If you want to understand modernist poetry, you have to read Ezra Pound. He was too important to the development of that literary movement to omit. To try to tell the history of literary modernism without him would be a lie. He was, proudly, a fascist, an antisemite, and a traitor to the United States during wartime. On the personal level, he was a monumental jerk to a whole lot of more or less innocent people, with spectacularly messed up consequences especially for women. And yet, I’ve assigned Pound to my students. I’ve done the same with Milton’s Paradise Lost, a book that makes me so angry that when I read it in the privacy of my home, it usually gets thrown across the room at least once. But you can’t tell the history of poetry or mythic storytelling in English without Milton. Those histories, purged of him, would be lies. If the thing we’re measuring to determine a book’s Reprehensibility Index is harm done by the text itself, there’s not a single work of fantasy or science fiction from the 20th or 21st century that rates anywhere near the cultural harm done by Paradise bleeping Lost, in my opinion. I bring only a tiny sliver of my personal response to Milton’s life and work into my teaching, because it shouldn’t be my students’ problem. I’ve probably required a couple hundred young readers to tackle it, and write thoughtfully about it beyond just having an opinion about whether it or its author was good or bad.

When I’m gone, if I’m very lucky, there will be enough of a body of work left behind and enough readers who read it that anybody will care about my life choices. No doubt some of those choices will age poorly, and I can’t begin to guess which ones they’ll be. I just try to do my best not be be a jerk, because being a jerk sucks for all parties concerned, and hope that posterity will see that I tried. Yeah, it’s actually a pretty low bar, now that I look at it there on the screen. Living authors who don’t seem to by trying go to the bottom of my TBR list.

GreenGestalt

Sarah, James – again check the link in my reply to Glenn. Nothing offensive/nsfw – just a clip from an early Druillet – the Yragel/Urm thing. Neat scene that could be from Zothique or such. Seems to not show up unless you are logged in here…

That is the world we create for ourselves if we embrace foolish token false media idealism. A nihilistic world of destroyed great idols towering over rubble.

There’s almost nothing you’ll find written by a saint. Oh, and per Bierce – “Saint: A dead sinner, revised and edited.” And, anything of any worth regardless of author will find someone somewhere who’s offended to the core – with reason or with not.
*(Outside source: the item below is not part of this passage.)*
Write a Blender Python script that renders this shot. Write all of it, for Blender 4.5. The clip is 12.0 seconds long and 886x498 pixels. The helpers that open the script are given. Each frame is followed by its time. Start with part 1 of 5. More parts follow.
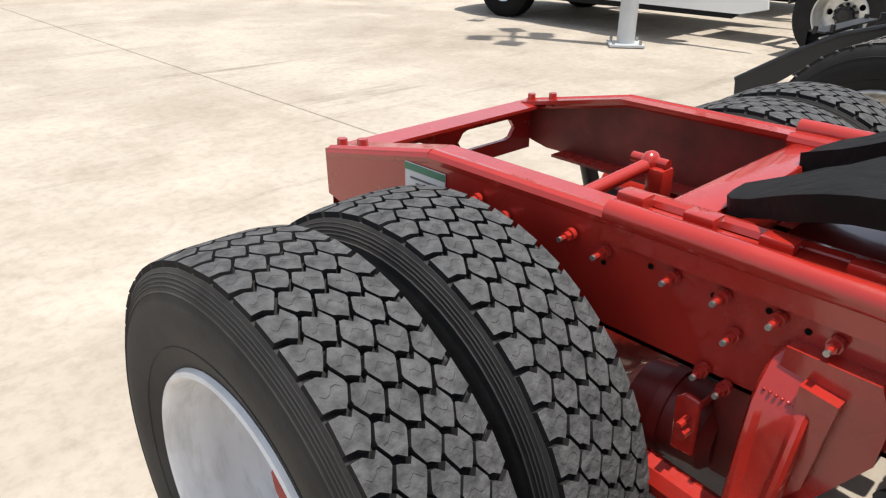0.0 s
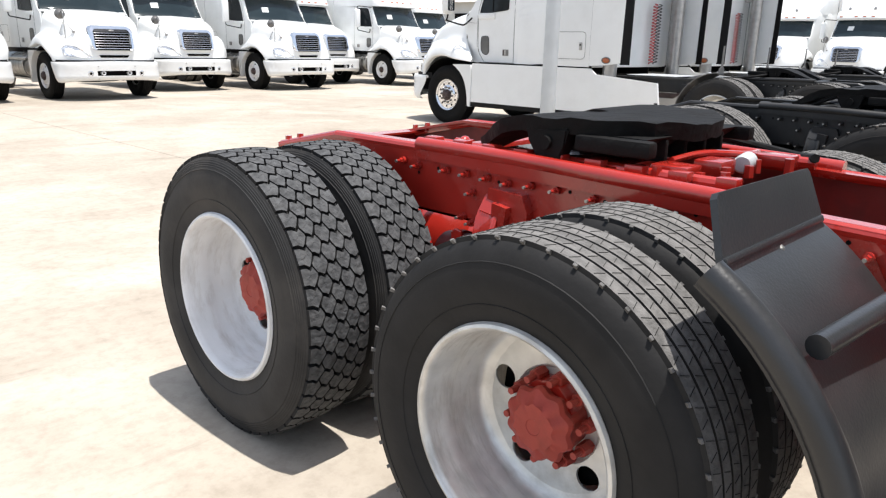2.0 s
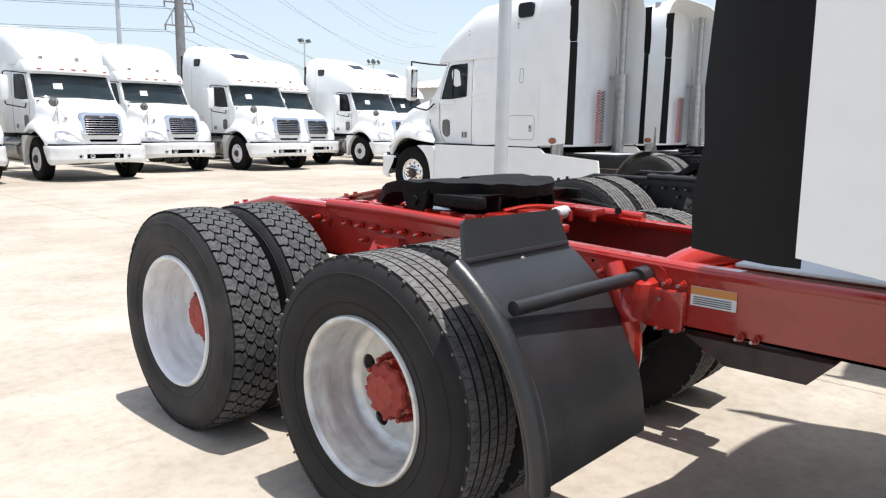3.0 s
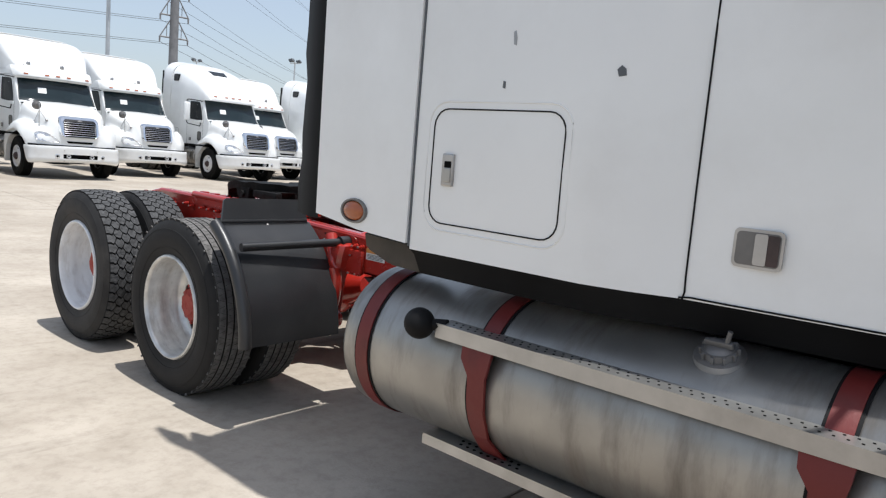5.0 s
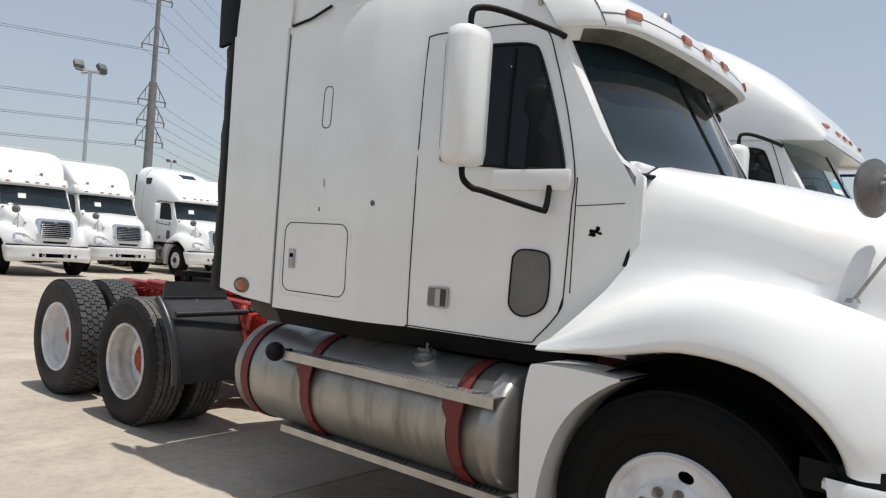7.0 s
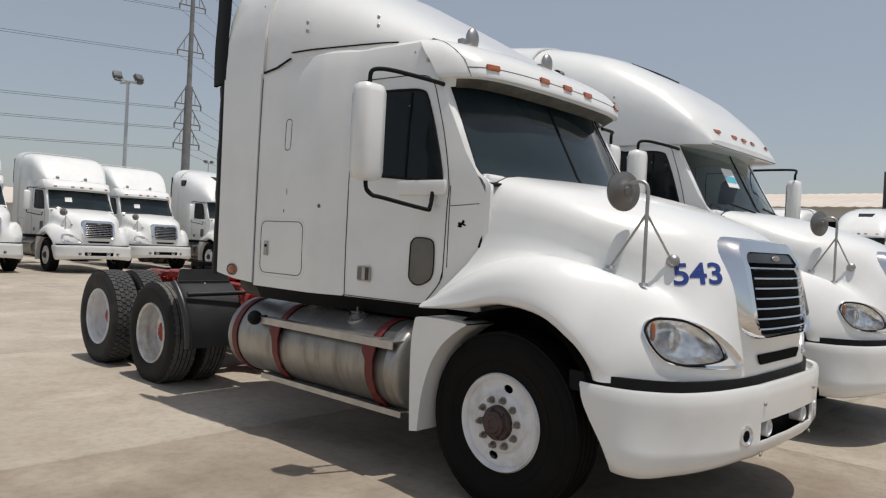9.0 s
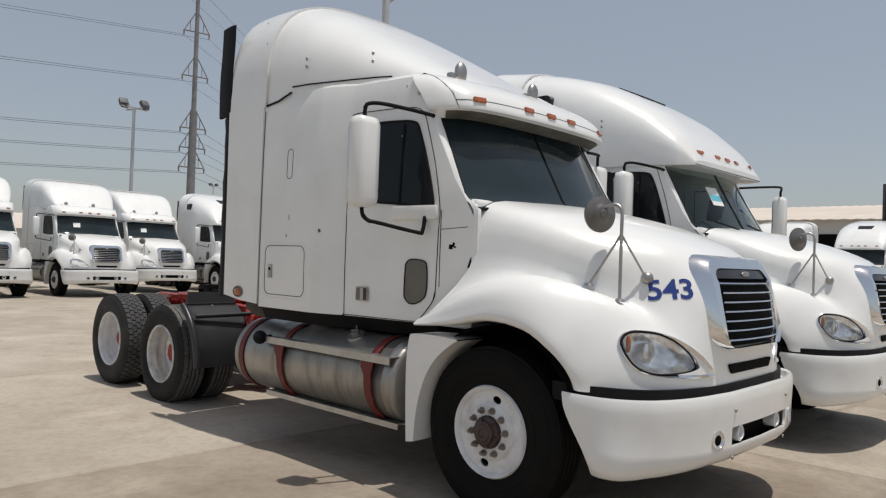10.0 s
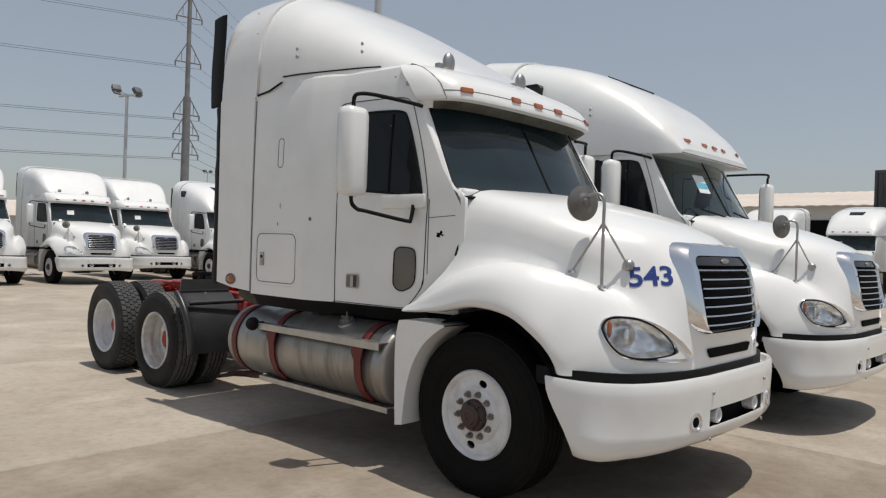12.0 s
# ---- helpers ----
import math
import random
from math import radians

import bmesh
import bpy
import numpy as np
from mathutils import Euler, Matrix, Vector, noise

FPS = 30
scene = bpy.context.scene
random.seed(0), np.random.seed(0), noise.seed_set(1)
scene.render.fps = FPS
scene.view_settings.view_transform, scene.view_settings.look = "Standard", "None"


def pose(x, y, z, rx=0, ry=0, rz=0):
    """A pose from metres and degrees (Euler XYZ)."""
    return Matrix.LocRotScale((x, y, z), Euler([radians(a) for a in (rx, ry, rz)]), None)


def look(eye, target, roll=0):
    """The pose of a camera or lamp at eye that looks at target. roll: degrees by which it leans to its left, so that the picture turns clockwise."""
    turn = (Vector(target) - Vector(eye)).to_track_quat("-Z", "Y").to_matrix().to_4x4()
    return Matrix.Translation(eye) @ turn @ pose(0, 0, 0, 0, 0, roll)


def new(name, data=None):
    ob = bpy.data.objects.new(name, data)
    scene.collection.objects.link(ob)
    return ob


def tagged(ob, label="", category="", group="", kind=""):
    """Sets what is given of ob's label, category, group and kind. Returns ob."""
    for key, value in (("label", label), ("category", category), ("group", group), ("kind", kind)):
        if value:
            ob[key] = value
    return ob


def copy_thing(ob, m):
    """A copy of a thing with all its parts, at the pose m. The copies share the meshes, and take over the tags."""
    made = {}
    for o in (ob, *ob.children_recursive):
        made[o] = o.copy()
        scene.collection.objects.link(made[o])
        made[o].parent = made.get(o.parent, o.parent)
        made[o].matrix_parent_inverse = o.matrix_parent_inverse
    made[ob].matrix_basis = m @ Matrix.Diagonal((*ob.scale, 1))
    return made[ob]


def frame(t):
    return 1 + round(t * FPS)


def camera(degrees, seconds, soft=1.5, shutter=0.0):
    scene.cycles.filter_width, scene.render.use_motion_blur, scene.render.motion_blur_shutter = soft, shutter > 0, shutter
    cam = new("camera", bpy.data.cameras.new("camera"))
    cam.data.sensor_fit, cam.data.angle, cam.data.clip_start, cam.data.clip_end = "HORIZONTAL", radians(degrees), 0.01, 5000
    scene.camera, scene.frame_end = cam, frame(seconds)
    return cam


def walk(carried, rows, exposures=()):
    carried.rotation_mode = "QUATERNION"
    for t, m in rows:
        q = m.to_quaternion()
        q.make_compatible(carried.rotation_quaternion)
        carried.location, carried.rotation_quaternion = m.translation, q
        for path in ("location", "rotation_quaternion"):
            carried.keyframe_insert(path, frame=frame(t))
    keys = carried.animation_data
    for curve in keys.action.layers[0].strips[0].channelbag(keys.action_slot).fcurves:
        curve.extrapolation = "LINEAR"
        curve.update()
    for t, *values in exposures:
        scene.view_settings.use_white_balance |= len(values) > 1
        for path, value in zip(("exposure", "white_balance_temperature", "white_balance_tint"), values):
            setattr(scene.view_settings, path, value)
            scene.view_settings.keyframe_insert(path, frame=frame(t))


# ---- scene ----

Edit out these things we will have nothing.

That’s what they want, btw, the “Controllers” – a bunch of nihilistic, apathetic people. Easy to manipulate to sell stuff to. Easy to manipulate to get one half fighting the other half while they wedge in another tax break. Easy to lie to to get into wars or maybe someday sooner or later off to ‘population control’ centers… Just one man’s opinion…

M Harold Page

This is a really great post, and something I’ve been wrestling with, especially since my reading tastes stretch all the way back to the Middle Ages and beyond.
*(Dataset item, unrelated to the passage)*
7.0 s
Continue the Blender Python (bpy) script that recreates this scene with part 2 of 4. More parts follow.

I tend to grant an “of their time” defence to anybody who didn’t actively do harm, and especially if they had mental health issues – HPL, for example. Old fashioned views in fiction tend to be pretty obvious, and therefore do no harm – though they may trigger enough distaste to dislike an otherwise good story.

I also give a pass to the flawed and weak as long as they didn’t actually commit crimes. Being a ___ should have consequences, but doesn’t invalidate the work… unless the work looks like it exists to justify the bad behaviour, or suddenly feels like a cynical exercise in attention getting. I am, for example, uncomfortable now watching Woody Allen films but am fine with material by Joss Wheedon.

Then there are predators who cross the line and I can’t help feeling that they developed their art in order to predate – Cosby – or that their art contains hints and justifications – MZB.

smitty59

I told my daughter about this discussion and she brought up “House of Cards” and said that, despite what Kevin Spacey may have done off-screen, his participation in “HoC” was as one performer among an ensemble cast, and deciding not to watch the show because of one actor’s private life was essentially unfair to all the other actors, plus the writers and all the staff behind the scenes. She was right, of course, but that same sort of logic can’t be as readily applied to writers of literature. Certainly there’s an editorial staff, and cover designers, etc., but far fewer people would be affected by the boycotting of a writer than by boycotting an actor.

I am also a long-time John Wayne fan, and despite his politics, I still enjoy his films without being bothered by his personal life. But I would not be able to sit down to reruns of any Bill Cosby programs, no matter how much I enjoyed his comedy albums as a kid. There are some crimes I simply cannot forgive. Just to test my own tolerance, I had a copy of Marion Zimmer Bradley’s “Hunters of the Red Moon” on a bookshelf by my desk. I’ve gotten through the first 26 pages, and I’ll probably end up reading the entire thing — but I bought the book in 1973 (yes, I’ve owned it for nearly 46 years without having read it!) without having any inkling of what she would later be publicly pilloried for, and I can’t decide how I feel about actually enjoying what I’ve read so far. Perhaps it’s a testimony to her skill that I’m not thinking of sexually abused children as I read the story, or maybe I’m just fortunate that I was raised by loving, nurturing parents in a healthy home atmosphere. I will, however, agree with Nick Ozment’s last comment above, that ultimately, there are no cut-and-dried answers. But there sure as hell have been a lot of victims out there who need help, and understanding, and more comfort than they may ever be likely to find.